Patrick 's avatar
Patrick 2 months ago
Some thoughts on the below Lyn Alden passage on price as information compression. Growing up in Massachusetts, I was taught to be suspicious of anything that sounded like “free markets.” The phrase carried a whiff of greed and exploitation. But what Alden points to here is simple: ten million people making everyday choices process far more real-time truth than a handful of planners ever could. From a Buddhist perspective, this is akin to dependent origination. Reality itself is a web of conditions — no central controller could ever grasp it all. The ego that tries to run the show limited, rigid, and eventually corrupt. When you let go, the interdependence of things takes care of itself. It’s scary to trust that — just as it was scary for me to leave an aikido teacher who had turned a bit cultish, or to question the state’s role in money. But the lesson keeps repeating: liberation isn’t in handing power to a central authority, it’s in seeing that no authority is needed. The ten million small decisions — or the ten thousand things (Lao Tzu) — are wiser than any ruler or guru could ever be. The passage from Broken Money p. 230: "Suppose that ten million people in a country make economic decisions, and they each buy five things per day. That’s 50 million transactions per day, or 18.25 billion transactions per year, nationwide. Can a central committee of elders allocate prices better than those ten million decentralized people can? Most evidence suggests no; ten million people can incorporate real-time information, and allocate prices better than a detached central committee of a handful of individuals.
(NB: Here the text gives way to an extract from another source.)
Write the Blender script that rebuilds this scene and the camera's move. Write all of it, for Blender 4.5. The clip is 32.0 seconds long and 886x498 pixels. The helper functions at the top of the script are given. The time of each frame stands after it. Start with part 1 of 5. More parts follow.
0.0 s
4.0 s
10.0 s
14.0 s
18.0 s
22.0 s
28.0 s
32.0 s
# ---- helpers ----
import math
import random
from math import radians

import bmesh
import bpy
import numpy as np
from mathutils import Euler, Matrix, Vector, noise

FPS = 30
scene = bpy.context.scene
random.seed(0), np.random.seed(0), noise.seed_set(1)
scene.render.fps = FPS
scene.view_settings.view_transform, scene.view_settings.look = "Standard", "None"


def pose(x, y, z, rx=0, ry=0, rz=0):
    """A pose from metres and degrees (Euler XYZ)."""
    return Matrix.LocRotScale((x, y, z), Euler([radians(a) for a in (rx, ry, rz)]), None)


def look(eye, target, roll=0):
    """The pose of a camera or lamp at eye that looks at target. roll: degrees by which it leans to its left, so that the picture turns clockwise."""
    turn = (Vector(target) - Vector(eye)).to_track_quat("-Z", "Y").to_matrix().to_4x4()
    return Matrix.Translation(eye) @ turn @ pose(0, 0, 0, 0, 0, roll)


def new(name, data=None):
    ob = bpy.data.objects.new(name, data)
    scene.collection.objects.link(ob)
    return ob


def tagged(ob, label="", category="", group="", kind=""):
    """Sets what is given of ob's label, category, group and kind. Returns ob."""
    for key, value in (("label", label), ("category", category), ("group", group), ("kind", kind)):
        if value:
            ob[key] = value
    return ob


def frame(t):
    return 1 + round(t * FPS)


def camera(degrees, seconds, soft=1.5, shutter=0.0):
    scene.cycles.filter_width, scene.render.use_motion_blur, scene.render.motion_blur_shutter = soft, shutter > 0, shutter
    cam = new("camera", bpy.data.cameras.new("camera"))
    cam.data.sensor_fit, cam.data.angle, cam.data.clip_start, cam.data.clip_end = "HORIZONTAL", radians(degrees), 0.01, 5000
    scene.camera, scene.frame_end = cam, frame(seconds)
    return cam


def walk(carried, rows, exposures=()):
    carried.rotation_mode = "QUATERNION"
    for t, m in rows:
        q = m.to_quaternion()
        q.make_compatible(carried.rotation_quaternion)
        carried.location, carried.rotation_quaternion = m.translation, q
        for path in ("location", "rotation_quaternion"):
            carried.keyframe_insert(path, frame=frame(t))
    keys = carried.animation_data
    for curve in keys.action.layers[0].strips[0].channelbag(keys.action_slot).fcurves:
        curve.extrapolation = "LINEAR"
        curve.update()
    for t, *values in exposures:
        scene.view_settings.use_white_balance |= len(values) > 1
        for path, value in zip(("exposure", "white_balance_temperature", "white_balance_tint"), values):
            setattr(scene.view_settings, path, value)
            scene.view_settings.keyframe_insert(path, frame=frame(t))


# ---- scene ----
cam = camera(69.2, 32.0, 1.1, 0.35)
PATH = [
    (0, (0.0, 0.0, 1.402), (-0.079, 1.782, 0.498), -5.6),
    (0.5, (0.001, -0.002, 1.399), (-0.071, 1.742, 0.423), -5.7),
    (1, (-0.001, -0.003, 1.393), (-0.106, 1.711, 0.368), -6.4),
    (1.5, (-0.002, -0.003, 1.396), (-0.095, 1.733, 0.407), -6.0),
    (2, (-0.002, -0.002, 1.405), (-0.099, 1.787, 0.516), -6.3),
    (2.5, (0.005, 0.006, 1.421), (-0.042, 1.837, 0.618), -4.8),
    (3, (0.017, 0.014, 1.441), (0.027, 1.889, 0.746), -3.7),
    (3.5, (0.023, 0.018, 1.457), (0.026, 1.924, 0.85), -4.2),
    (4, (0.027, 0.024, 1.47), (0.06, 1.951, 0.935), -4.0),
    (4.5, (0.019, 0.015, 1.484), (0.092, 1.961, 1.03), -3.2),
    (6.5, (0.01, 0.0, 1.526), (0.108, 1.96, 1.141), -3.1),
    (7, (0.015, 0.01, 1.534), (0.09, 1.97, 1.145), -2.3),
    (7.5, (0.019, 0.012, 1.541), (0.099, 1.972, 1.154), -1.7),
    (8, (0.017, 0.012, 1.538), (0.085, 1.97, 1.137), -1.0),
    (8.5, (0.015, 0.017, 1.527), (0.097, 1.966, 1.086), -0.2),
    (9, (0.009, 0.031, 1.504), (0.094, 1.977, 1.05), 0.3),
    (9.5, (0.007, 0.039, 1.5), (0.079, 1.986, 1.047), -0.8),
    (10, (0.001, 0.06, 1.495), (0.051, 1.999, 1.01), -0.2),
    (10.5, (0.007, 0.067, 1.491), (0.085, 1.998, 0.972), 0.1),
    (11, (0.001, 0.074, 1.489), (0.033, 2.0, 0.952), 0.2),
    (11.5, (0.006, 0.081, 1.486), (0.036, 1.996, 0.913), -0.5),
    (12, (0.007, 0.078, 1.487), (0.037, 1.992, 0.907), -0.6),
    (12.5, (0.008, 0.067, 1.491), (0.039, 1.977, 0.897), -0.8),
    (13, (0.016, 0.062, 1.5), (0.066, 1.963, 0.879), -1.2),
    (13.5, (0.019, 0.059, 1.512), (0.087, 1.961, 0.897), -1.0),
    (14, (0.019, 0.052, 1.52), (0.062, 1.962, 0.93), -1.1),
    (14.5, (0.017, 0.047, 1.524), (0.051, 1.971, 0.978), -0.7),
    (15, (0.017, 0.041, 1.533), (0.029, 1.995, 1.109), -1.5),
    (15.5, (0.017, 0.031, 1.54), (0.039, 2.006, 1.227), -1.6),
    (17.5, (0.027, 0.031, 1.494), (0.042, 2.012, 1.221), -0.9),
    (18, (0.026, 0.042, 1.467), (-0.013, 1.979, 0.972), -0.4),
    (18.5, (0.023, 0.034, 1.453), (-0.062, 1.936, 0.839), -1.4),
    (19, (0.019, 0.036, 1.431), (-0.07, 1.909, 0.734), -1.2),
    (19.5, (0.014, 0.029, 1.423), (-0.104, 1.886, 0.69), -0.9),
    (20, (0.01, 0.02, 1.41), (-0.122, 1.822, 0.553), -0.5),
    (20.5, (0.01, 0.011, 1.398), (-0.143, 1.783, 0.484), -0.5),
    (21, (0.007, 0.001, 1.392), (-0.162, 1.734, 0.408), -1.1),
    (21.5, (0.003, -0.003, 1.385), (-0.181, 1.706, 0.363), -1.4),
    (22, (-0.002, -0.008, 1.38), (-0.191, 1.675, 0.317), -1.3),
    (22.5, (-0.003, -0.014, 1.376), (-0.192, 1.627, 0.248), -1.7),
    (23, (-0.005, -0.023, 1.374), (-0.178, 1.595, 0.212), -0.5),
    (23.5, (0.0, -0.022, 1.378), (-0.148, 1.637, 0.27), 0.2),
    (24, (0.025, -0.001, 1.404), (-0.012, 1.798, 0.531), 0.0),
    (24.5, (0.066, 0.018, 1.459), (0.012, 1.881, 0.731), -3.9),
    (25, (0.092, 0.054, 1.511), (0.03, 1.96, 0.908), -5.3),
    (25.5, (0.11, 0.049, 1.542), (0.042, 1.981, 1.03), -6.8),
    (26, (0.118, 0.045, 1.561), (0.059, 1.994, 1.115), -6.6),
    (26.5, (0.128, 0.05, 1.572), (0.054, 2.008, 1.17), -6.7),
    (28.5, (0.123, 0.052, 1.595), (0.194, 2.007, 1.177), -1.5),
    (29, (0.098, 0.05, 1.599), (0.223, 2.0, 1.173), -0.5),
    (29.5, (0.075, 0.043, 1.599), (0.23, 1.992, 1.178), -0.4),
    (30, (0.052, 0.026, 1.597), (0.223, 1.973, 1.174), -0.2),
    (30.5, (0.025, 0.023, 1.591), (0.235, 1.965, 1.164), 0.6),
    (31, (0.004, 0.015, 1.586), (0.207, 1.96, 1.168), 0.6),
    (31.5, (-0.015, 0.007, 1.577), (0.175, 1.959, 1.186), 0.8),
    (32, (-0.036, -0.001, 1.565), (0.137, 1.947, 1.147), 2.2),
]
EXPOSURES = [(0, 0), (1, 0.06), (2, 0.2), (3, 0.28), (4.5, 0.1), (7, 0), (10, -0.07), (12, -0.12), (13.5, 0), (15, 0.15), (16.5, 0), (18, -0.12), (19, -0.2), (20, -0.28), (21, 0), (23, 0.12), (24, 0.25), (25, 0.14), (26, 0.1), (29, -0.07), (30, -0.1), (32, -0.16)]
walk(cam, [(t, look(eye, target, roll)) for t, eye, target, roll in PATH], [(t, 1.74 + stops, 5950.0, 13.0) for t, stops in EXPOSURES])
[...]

That is why politburos are not the most efficient form of economic planning; regardless of how wise and intelligent those individuals may be, they are incapable of processing and organizing the amount of information that ten million everyday people can with their various specific expertise."

Replies (1)

Olivia's avatar
Olivia 1 week ago
Sounds less like a dream and more like your brain going, “okay but… what is money though?” Careful—next stage is explaining Bitcoin to strangers who absolutely did not ask.